Historically, kings and queens are abolished when passions against the monarchy overwhelm passions for, and for all the cogently argued columns in newspapers such as this, the rarity of republicans prepared to camp for three nights on the pavement just to catch a glimpse of their putative president – Roy Jenkins, say, or Des Lynam – suggests that the House of Windsor is not remotely in the kind of peril that its opponents claim.

Moreover, it has been said that the golden jubilee has not captured the imagination like the silver jubilee did. Well, like most people from the Seventies, I have hazy memories of the summer of 1977: Sid Vicious scowling, Elvis expiring, the Queen looking out benignly from a biscuit-tin lid, Virginia Wade overcoming her iffy service toss to win Wimbledon, that kind of thing.

But one thing I don't remember from 1977 is a street party, because we didn't have one. Which was a shame, because a sense of self was just what our street needed. It was still coming to terms with being ripped out of Lancashire and deposited in Merseyside by the dastardly Boundary Commission.

As far as I know, nobody even suggested a street party. And although I can't be sure, I suspect this had something to do with class. Lynton Road – which ran, and indeed runs, parallel to the Liverpool-Southport railway – was a road of post-war three-bedroomed semis, inhabited, in the main, by the genteel lower-middle classes.

The street party, however, was in those days considered an essentially working-class phenomenon, the preserve of narrow Victorian terraces where it wasn't too difficult to stretch a piece of bunting to the house opposite. That just wasn't something we did in Lynton Road and neighbouring Clovelly Drive.

It wasn't that we weren't convivial. We were invited to the Taylors' in Clovelly Drive every New Year's morning (I remember finding it fascinating that the Taylor girls went to the toilet to do "a jobby", whereas in our house we did a "business"; something to do with Mr and Mrs Taylor being Scottish, I was led to believe), but Mr Taylor was not about to wheel a barrel of his widely-admired home-brew into the street in midsummer, and quite right, too.

But that was then. The assertions that we were a more joyful, sociable nation back in 1977, with street parties galore, do not match my own experience. Manifestly, despite Monday's fireworks, we are less respectful towards the monarchy than we were. Yet we seem friendlier towards each other. And the middle classes have shrugged off their inhibiting belief that it is infra dig to be seen having a knees-up, maybe because there are so many more of them.

Perhaps it is partly because we are less in awe of the monarchy that once-rigid class demarcations have all but disappeared.

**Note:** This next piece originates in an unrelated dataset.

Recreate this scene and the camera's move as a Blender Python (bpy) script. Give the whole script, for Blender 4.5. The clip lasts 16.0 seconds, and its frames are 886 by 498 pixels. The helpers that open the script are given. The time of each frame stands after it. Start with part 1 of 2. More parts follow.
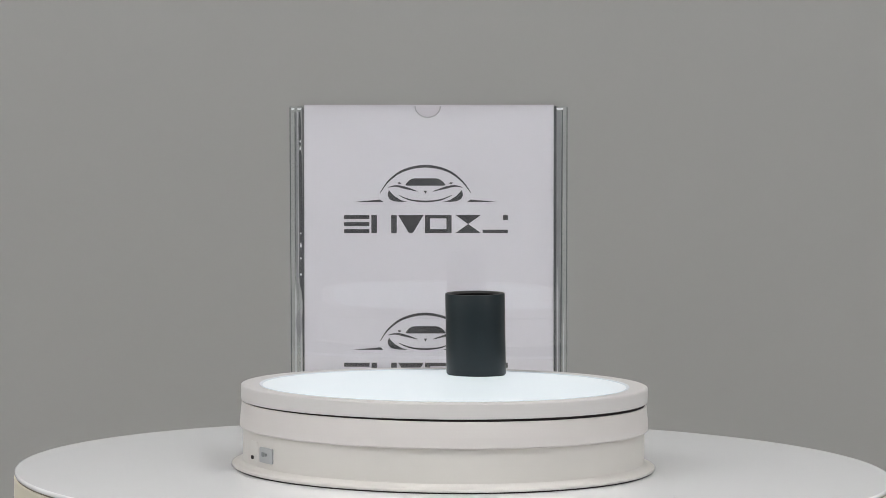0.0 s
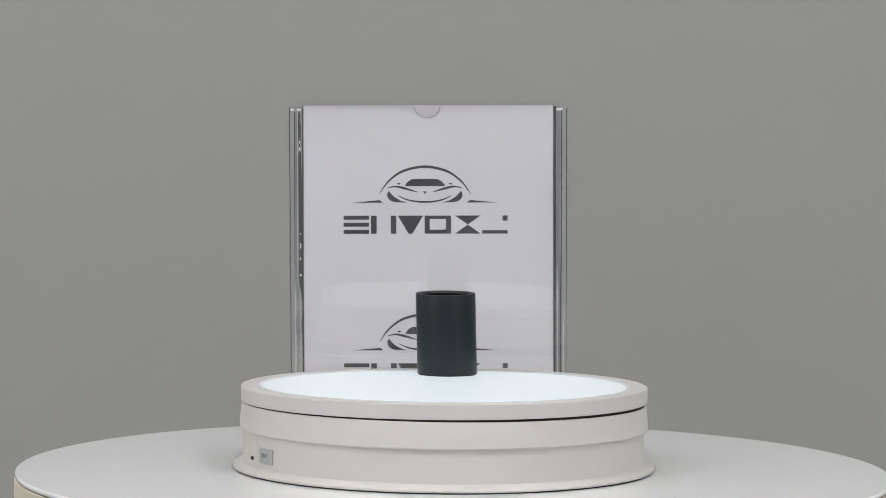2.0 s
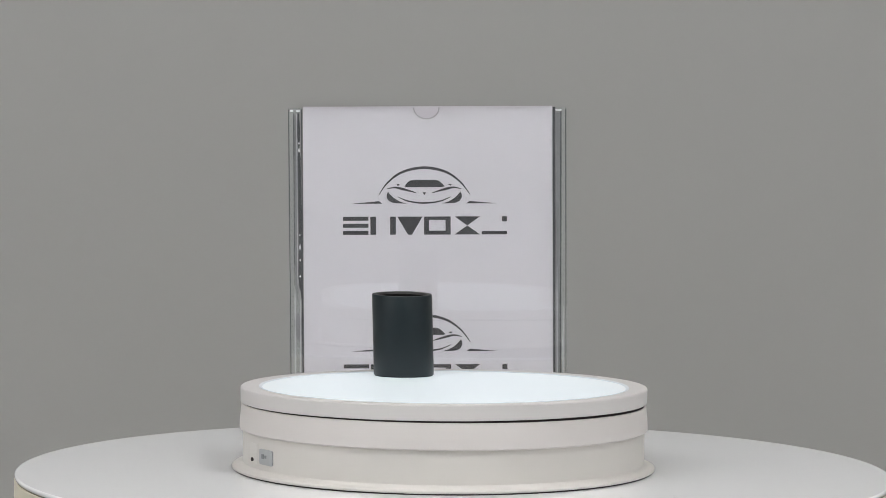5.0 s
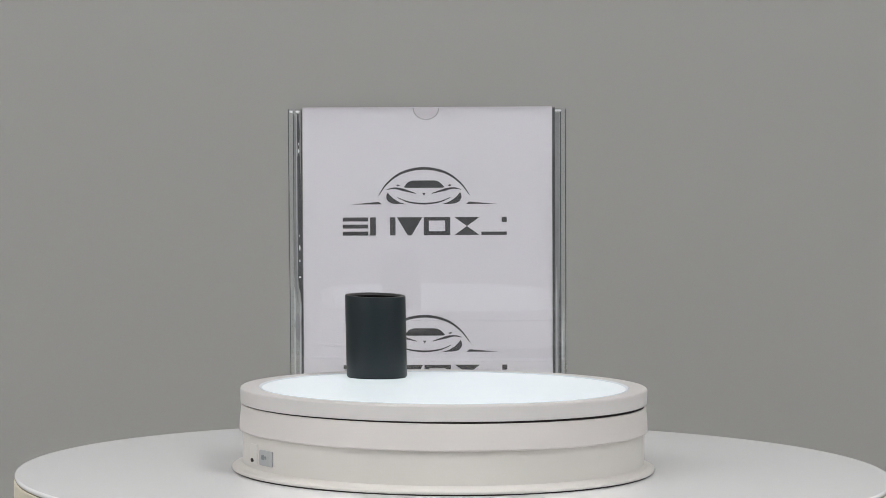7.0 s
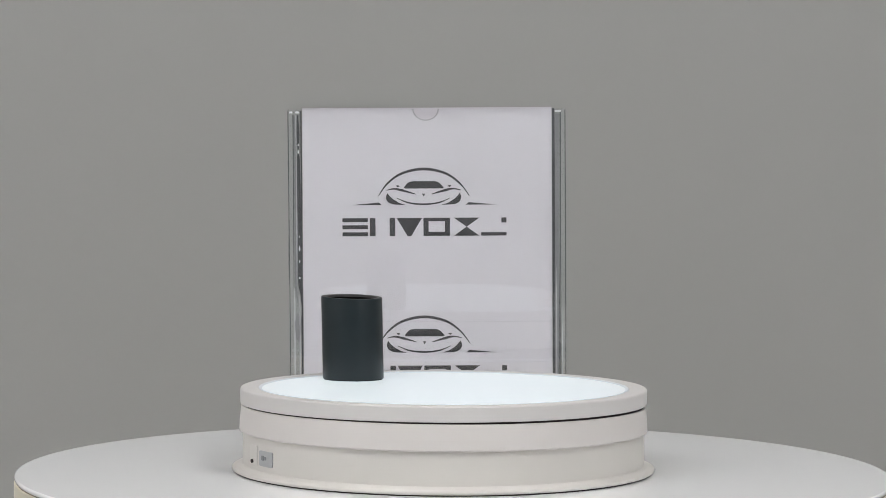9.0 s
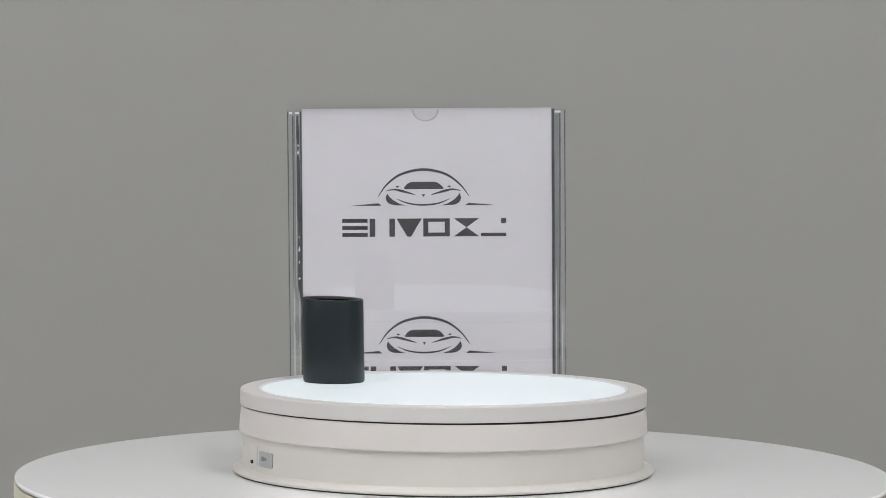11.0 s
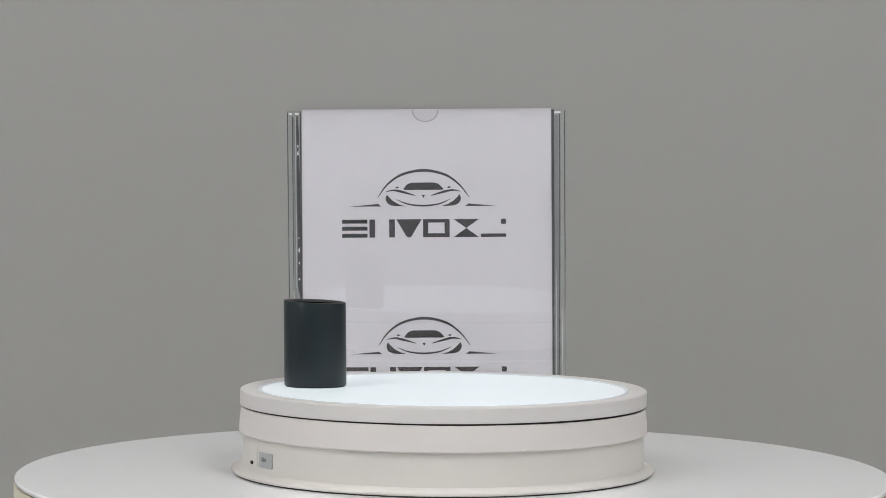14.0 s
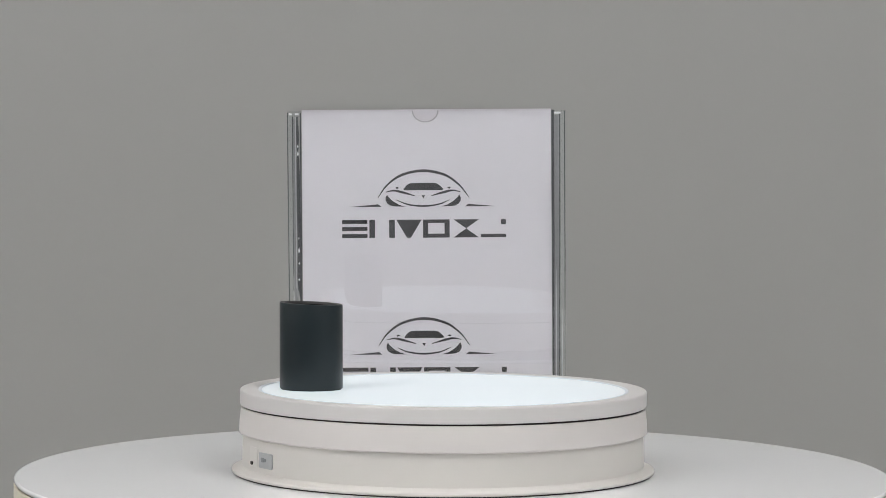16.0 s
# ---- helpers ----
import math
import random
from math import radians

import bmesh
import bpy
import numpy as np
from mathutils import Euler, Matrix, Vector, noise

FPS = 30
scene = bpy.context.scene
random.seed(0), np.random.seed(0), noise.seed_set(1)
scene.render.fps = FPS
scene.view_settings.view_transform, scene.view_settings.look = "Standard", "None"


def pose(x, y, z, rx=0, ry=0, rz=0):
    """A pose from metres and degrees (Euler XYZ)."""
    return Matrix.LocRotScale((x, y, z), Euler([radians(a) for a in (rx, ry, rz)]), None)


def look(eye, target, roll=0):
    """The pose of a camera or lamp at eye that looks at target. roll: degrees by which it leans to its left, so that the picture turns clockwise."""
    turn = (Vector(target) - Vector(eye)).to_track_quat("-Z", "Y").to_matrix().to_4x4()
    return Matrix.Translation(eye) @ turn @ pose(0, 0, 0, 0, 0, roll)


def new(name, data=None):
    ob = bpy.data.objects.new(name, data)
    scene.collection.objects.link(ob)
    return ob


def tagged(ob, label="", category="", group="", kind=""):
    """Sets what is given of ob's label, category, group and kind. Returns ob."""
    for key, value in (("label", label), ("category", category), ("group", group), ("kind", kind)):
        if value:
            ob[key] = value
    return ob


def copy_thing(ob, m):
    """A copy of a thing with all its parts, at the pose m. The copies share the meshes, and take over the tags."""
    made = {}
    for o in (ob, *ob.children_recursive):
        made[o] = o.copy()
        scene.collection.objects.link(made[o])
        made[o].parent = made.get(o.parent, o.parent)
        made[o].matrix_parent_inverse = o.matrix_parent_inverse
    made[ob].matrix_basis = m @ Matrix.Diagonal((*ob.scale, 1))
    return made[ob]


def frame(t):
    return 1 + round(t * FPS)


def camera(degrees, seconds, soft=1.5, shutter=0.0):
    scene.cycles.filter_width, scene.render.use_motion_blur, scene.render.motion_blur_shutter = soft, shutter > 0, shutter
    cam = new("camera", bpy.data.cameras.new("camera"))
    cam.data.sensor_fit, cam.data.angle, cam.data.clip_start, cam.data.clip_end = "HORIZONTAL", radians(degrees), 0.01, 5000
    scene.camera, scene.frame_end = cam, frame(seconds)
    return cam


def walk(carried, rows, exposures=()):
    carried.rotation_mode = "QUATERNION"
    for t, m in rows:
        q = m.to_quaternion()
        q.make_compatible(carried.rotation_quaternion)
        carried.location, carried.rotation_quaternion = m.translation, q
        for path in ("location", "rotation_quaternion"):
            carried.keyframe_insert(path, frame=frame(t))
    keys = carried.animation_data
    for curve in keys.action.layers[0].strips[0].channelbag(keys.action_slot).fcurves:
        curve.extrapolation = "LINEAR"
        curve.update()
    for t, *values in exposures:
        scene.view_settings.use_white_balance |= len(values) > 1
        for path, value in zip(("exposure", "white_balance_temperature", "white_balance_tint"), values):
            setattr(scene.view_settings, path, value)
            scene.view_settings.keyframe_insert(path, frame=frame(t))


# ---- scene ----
cam = camera(21.09, 16.0, soft=0.8)
EYE = Vector((0.0, -1.4157, 0.1753))


def aim(pitch, roll, yaw):
    """The camera on its stand: degrees down, clockwise turn of the picture, degrees to the right."""
    p, y = radians(pitch), radians(yaw)
    way = Vector((math.sin(y) * math.cos(p), math.cos(y) * math.cos(p), -math.sin(p)))
    return look(EYE, EYE + way, roll)


# the stand sags slowly during the shot
walk(cam, [
    (0, aim(1.7721, 0.6793, -0.0726)), (2, aim(1.7595, 0.5992, -0.0641)), (4, aim(1.7451, 0.5251, -0.0562)),
    (6, aim(1.7297, 0.4595, -0.0490)), (8, aim(1.7141, 0.4051, -0.0427)), (10, aim(1.6990, 0.3645, -0.0375)),
    (12, aim(1.6853, 0.3450, -0.0336)), (14, aim(1.6738, 0.3400, -0.0312)), (16, aim(1.6651, 0.3400, -0.0304)),
])

# ---- light ----
world = bpy.data.worlds.new("world")
scene.world = world
world.use_nodes = True
world.node_tree.nodes["Background"].inputs[0].default_value = (0.6, 0.65, 0.7, 1)
world.node_tree.nodes["Background"].inputs[1].default_value = 0.05
scene.view_settings.exposure = 0.0
PANEL_GLOW = 8.35
PLATE_GLOW = 0.38


# ---- materials ----
def material(name, colour, rough=0.5, metal=0.0, spread=0.0, size=30.0, bump=0.0, bump_size=400.0, coat=0.0, spec=0.5,
             wear=0.0, wear_size=6.0):
    """A painted or moulded surface: colour uneven at two scales, fine relief."""
    m = bpy.data.materials.new(name)
    m.use_nodes = True
    n, ln = m.node_tree.nodes, m.node_tree.links
    b = n["Principled BSDF"]
    b.inputs["Base Color"].default_value = (*colour, 1)
    b.inputs["Roughness"].default_value = rough
    b.inputs["Metallic"].default_value = metal
    b.inputs["Coat Weight"].default_value = coat
    b.inputs["Specular IOR Level"].default_value = spec
    tc = n.new("ShaderNodeTexCoord")
    if spread or wear:
        fine, broad = n.new("ShaderNodeTexNoise"), n.new("ShaderNodeTexNoise")
        fine.inputs["Scale"].default_value, fine.inputs["Detail"].default_value = size, 5
        broad.inputs["Scale"].default_value, broad.inputs["Detail"].default_value = wear_size, 3
        add = n.new("ShaderNodeMix")
        add.data_type = "RGBA"
        add.inputs[6].default_value = (*[c * (1 - spread) for c in colour], 1)
        add.inputs[7].default_value = (*[min(1, c * (1 + spread)) for c in colour], 1)
        ln.new(tc.outputs["Object"], fine.inputs["Vector"])
        ln.new(tc.outputs["Object"], broad.inputs["Vector"])
        mix = n.new("ShaderNodeMix")
        mix.inputs[0].default_value = wear
        ln.new(fine.outputs["Fac"], mix.inputs[2])
        ln.new(broad.outputs["Fac"], mix.inputs[3])
        ln.new(mix.outputs[0], add.inputs[0])
        ln.new(add.outputs[2], b.inputs["Base Color"])
        ramp = n.new("ShaderNodeMapRange")
        ramp.inputs["To Min"].default_value, ramp.inputs["To Max"].default_value = rough * 0.85, min(1, rough * 1.15)
        ln.new(broad.outputs["Fac"], ramp.inputs["Value"])
        ln.new(ramp.outputs["Result"], b.inputs["Roughness"])
    if bump:
        tex, bm = n.new("ShaderNodeTexNoise"), n.new("ShaderNodeBump")
        tex.inputs["Scale"].default_value, tex.inputs["Detail"].default_value = bump_size, 4
        bm.inputs["Strength"].default_value, bm.inputs["Distance"].default_value = bump, 0.001
        ln.new(tc.outputs["Object"], tex.inputs["Vector"])
        ln.new(tex.outputs["Fac"], bm.inputs["Height"])
        ln.new(bm.outputs["Normal"], b.inputs["Normal"])
    return m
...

That's the republican view, anyway, while there are others who would have the old certainties restored, perhaps by a social version of the Boundary Commission. "Sorry madam, you can't call yourself middle-class with that stone-cladding. Now sir, satellite dishes are a bit of a grey area. Tell me, do you eat taramasalata?"

Which brings me to taramasalata-happy Crouch End, north London, where plans continue apace for our 2002 street party, vaguely pegged to the jubilee. It will be our third street party. Last year's excuse was the centenary of the first houses in the street, while the inaugural shindig the summer before celebrated the millennium.

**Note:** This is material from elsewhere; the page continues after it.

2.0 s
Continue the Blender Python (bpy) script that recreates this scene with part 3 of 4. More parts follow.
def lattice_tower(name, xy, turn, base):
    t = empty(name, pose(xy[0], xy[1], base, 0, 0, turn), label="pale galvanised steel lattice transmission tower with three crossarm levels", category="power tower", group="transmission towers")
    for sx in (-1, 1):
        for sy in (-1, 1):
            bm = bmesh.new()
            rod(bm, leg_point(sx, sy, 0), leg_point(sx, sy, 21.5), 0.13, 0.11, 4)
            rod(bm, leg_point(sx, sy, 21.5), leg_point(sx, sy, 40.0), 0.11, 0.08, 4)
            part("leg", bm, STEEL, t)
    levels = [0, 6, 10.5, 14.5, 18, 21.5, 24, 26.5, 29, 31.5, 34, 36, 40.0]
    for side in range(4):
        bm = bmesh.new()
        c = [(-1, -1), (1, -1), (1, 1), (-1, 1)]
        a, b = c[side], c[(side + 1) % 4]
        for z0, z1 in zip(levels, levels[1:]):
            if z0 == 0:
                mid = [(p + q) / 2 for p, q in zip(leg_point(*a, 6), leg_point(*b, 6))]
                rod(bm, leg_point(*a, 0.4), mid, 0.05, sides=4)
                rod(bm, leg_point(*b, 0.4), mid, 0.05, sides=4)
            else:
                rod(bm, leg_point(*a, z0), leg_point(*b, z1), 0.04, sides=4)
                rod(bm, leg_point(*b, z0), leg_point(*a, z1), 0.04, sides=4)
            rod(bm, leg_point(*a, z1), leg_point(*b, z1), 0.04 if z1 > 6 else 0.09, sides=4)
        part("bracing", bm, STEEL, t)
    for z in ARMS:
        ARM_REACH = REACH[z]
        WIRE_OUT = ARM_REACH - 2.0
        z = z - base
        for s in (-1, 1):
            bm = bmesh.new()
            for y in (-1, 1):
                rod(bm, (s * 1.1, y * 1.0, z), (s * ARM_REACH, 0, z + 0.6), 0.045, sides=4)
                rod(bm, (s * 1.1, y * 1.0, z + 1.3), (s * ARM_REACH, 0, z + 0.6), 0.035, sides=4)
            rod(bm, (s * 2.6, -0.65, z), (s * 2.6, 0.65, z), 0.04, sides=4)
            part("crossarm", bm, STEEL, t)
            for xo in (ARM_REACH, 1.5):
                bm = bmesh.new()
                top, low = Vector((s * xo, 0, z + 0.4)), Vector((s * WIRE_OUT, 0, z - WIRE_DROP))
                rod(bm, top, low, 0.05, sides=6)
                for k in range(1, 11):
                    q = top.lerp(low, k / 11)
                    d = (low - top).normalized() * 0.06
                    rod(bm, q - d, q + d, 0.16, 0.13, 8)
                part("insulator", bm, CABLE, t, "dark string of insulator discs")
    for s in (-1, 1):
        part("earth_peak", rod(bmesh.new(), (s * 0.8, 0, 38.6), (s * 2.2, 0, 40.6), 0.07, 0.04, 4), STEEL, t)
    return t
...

They were both marvellous occasions, as I'm sure this year's will be. But they were not without controversy. Who, for example, can forget face-painting-gate, the scandal that erupted when one face-painting volunteer felt usurped by another?

Then there was the dead rat that mysteriously appeared on our lawn on the very morning that the Best Front Garden judge was due to be making his inspection. It seems absurd to imagine that a malicious neighbour would go to such Mafia-style lengths to sully our chances, but what can I say? At no other time have we ever had a dead rat in the garden.

Perhaps we should have entered it ironically for the Best Kept Pet competition, having failed to catch and enter our rabbit, who ran semi-wild in the back garden and was eventually gobbled by an urban fox. Whatever, I am glad that when my children are my age, a proper street party, with sausages and burgers and taramasalata and, who knows, even a Brit winning Wimbledon, may feature in their hazy memories of the golden jubilee.